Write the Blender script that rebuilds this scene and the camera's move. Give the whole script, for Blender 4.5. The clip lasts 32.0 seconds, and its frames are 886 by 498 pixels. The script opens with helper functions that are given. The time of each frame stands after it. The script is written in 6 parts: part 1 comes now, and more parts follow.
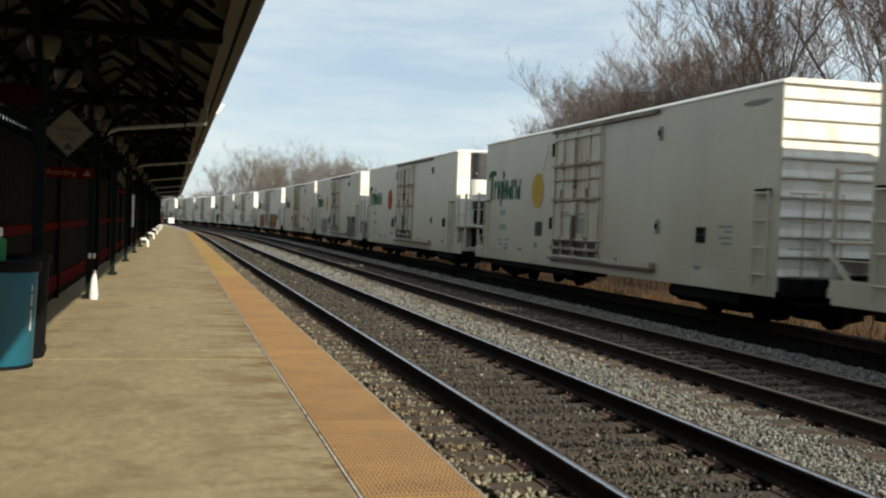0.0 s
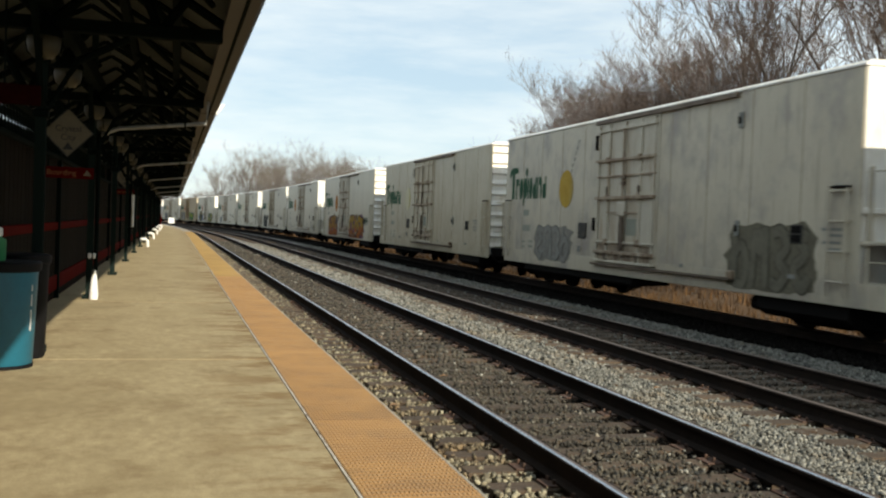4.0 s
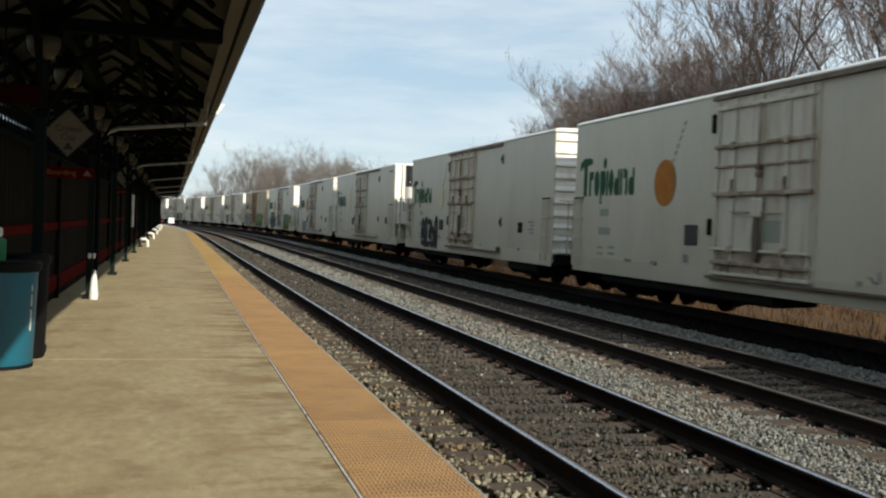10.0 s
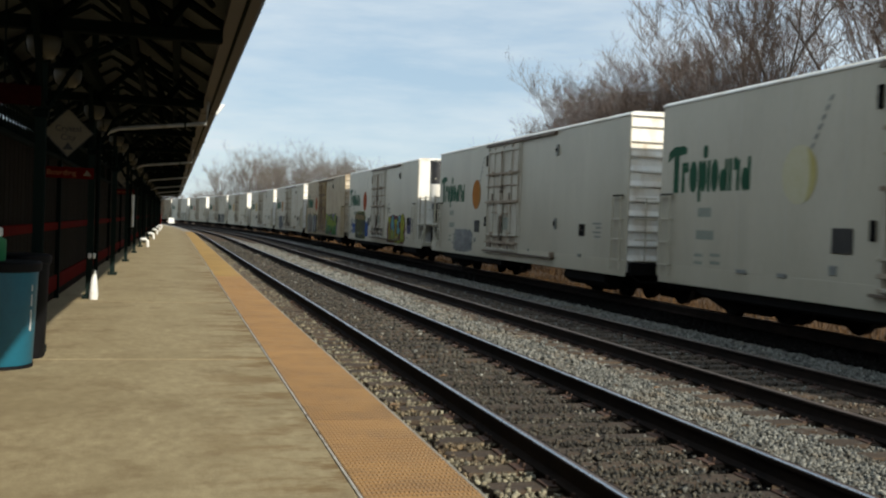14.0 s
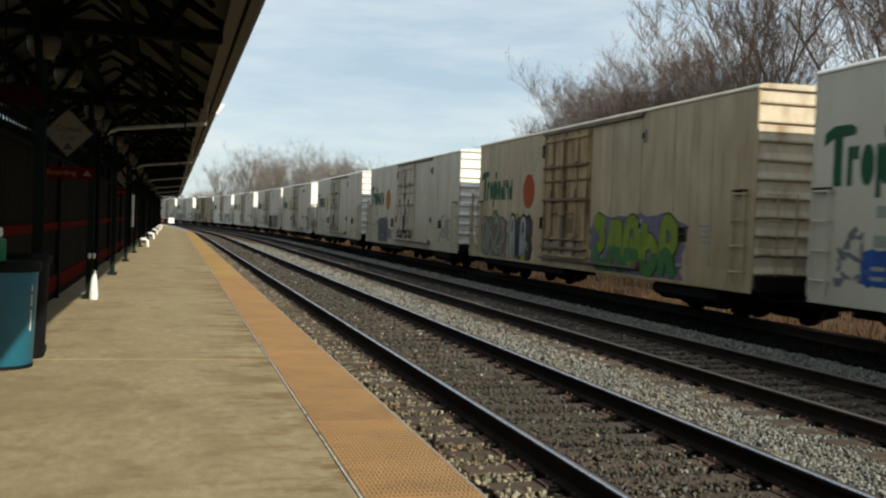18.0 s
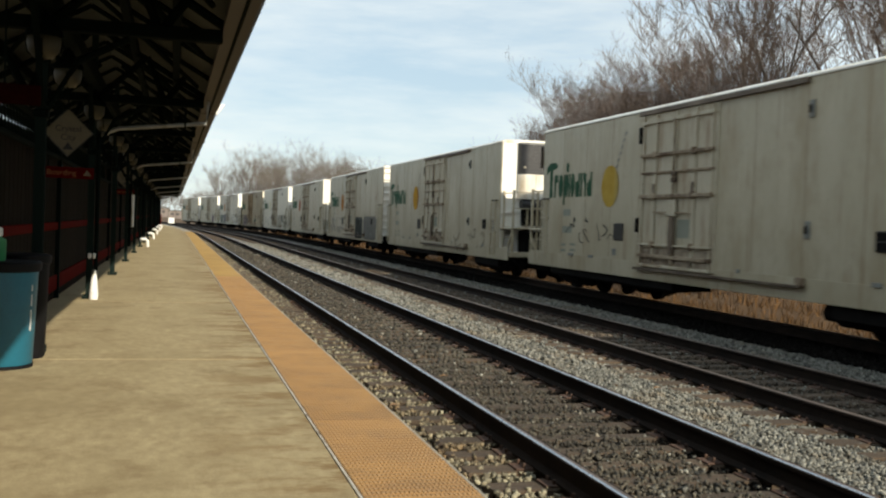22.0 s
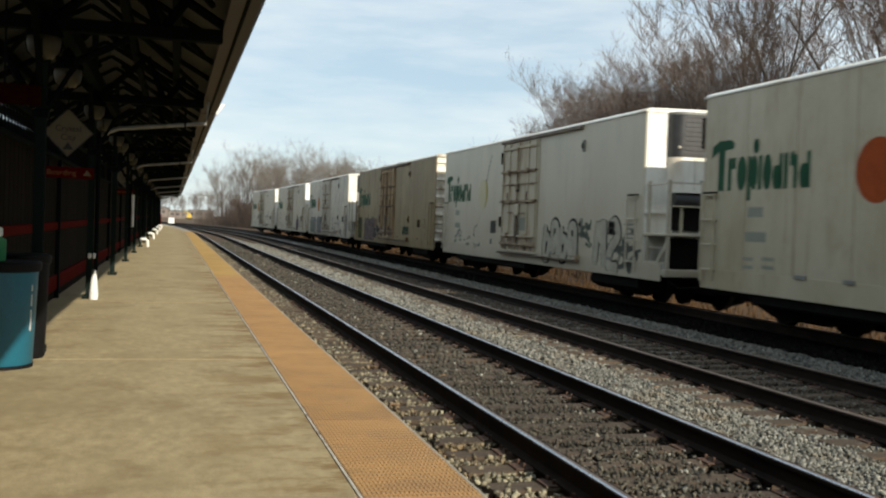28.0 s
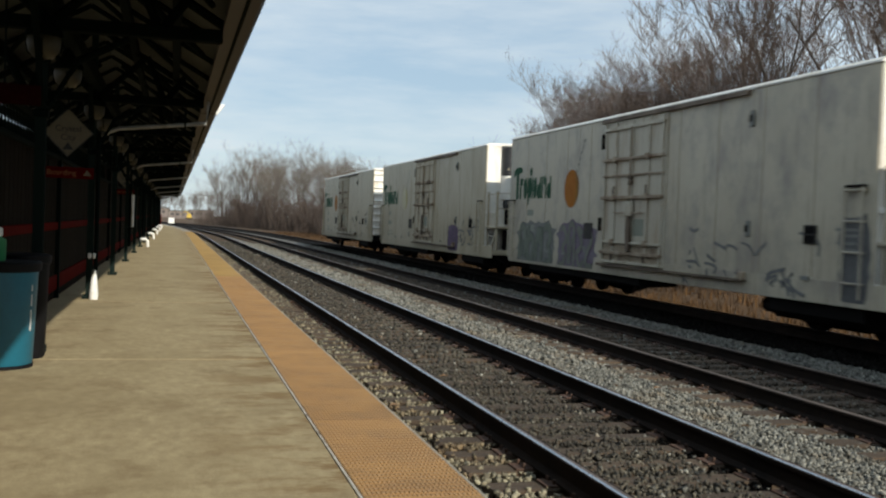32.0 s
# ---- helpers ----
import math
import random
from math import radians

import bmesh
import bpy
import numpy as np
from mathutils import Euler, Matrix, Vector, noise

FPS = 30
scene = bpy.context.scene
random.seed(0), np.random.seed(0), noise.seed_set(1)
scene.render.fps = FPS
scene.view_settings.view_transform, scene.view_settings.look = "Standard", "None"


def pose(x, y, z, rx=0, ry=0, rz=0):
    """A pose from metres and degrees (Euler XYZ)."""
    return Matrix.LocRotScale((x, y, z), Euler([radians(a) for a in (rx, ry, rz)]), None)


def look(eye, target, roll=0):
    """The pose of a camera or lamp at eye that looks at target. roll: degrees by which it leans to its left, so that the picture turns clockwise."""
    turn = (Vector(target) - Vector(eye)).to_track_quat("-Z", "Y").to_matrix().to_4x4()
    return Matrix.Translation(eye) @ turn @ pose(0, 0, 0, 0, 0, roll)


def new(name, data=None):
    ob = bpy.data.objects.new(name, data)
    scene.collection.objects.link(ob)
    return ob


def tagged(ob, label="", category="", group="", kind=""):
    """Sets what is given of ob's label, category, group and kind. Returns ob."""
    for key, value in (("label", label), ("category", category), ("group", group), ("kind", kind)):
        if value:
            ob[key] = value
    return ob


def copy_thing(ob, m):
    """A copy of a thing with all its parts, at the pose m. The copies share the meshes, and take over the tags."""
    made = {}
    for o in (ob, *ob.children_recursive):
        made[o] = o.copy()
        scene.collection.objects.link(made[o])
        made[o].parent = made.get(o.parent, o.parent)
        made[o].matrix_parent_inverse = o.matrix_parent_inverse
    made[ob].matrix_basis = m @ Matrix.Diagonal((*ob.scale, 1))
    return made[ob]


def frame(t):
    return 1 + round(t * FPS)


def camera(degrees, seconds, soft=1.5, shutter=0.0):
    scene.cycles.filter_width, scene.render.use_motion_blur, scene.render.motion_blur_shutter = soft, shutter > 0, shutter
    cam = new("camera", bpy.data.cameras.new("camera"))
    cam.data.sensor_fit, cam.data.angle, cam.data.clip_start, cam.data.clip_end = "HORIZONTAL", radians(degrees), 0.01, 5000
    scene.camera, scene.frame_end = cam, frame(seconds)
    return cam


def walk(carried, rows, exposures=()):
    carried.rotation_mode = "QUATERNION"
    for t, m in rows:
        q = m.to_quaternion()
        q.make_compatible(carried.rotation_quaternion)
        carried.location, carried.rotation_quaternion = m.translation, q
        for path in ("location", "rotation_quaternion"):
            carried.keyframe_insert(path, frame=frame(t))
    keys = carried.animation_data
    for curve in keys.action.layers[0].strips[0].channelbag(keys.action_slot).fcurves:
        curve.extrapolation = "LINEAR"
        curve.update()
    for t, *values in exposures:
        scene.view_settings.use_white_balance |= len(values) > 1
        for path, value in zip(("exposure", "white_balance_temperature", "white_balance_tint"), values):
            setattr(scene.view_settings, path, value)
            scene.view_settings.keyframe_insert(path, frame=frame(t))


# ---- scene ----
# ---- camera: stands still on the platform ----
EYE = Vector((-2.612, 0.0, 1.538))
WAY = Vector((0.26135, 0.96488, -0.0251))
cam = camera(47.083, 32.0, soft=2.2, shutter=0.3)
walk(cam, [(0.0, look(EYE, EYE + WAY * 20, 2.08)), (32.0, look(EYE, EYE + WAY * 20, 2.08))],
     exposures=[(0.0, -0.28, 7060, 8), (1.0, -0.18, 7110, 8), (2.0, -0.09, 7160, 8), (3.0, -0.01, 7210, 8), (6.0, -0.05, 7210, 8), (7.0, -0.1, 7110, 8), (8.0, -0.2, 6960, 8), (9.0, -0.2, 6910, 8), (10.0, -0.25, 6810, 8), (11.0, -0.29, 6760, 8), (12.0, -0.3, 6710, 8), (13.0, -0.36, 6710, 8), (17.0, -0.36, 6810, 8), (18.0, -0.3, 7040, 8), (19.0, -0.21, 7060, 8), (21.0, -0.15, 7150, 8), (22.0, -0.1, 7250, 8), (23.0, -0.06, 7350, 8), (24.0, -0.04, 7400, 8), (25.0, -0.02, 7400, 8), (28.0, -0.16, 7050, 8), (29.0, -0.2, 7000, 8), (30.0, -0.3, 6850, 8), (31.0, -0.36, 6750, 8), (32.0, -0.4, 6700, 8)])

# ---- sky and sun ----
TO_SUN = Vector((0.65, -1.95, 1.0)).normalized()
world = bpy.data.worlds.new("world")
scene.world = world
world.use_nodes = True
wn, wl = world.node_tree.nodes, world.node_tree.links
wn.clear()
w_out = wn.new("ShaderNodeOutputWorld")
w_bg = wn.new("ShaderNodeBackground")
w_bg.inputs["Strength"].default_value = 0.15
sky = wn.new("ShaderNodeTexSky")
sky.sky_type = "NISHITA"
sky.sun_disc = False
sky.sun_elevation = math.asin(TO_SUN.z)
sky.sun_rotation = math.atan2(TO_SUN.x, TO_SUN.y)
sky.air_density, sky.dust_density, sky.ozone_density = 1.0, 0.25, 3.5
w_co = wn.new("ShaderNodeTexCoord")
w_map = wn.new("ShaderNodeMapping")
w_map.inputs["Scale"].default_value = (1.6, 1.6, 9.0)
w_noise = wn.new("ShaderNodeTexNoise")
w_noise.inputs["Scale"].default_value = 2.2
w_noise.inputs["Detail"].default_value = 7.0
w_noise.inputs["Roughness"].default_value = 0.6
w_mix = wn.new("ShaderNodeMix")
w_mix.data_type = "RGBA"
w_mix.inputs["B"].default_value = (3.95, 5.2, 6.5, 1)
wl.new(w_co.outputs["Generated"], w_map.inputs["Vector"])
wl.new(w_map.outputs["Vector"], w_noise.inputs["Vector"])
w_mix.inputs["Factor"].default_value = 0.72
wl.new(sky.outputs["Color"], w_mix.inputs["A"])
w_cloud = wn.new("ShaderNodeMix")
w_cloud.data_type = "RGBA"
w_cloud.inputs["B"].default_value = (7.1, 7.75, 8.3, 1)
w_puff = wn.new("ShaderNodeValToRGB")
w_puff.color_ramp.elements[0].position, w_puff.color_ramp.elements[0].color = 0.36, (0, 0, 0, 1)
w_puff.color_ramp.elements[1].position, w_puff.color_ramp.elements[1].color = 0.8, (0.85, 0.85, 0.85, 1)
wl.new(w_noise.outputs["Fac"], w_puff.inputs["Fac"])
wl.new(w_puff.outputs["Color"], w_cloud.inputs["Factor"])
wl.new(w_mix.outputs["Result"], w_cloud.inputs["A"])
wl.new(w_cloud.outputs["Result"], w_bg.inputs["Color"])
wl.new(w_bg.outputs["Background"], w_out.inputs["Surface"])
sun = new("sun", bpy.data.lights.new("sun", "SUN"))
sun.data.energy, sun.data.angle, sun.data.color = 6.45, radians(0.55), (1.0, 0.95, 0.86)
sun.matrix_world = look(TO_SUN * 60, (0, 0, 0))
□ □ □
_REQUIRED WORK_. From the data above, copy each line that holds "label".

_OUTPUT BELOW_.
def tagged(ob, label="", category="", group="", kind=""):
    """Sets what is given of ob's label, category, group and kind. Returns ob."""
    for key, value in (("label", label), ("category", category), ("group", group), ("kind", kind)):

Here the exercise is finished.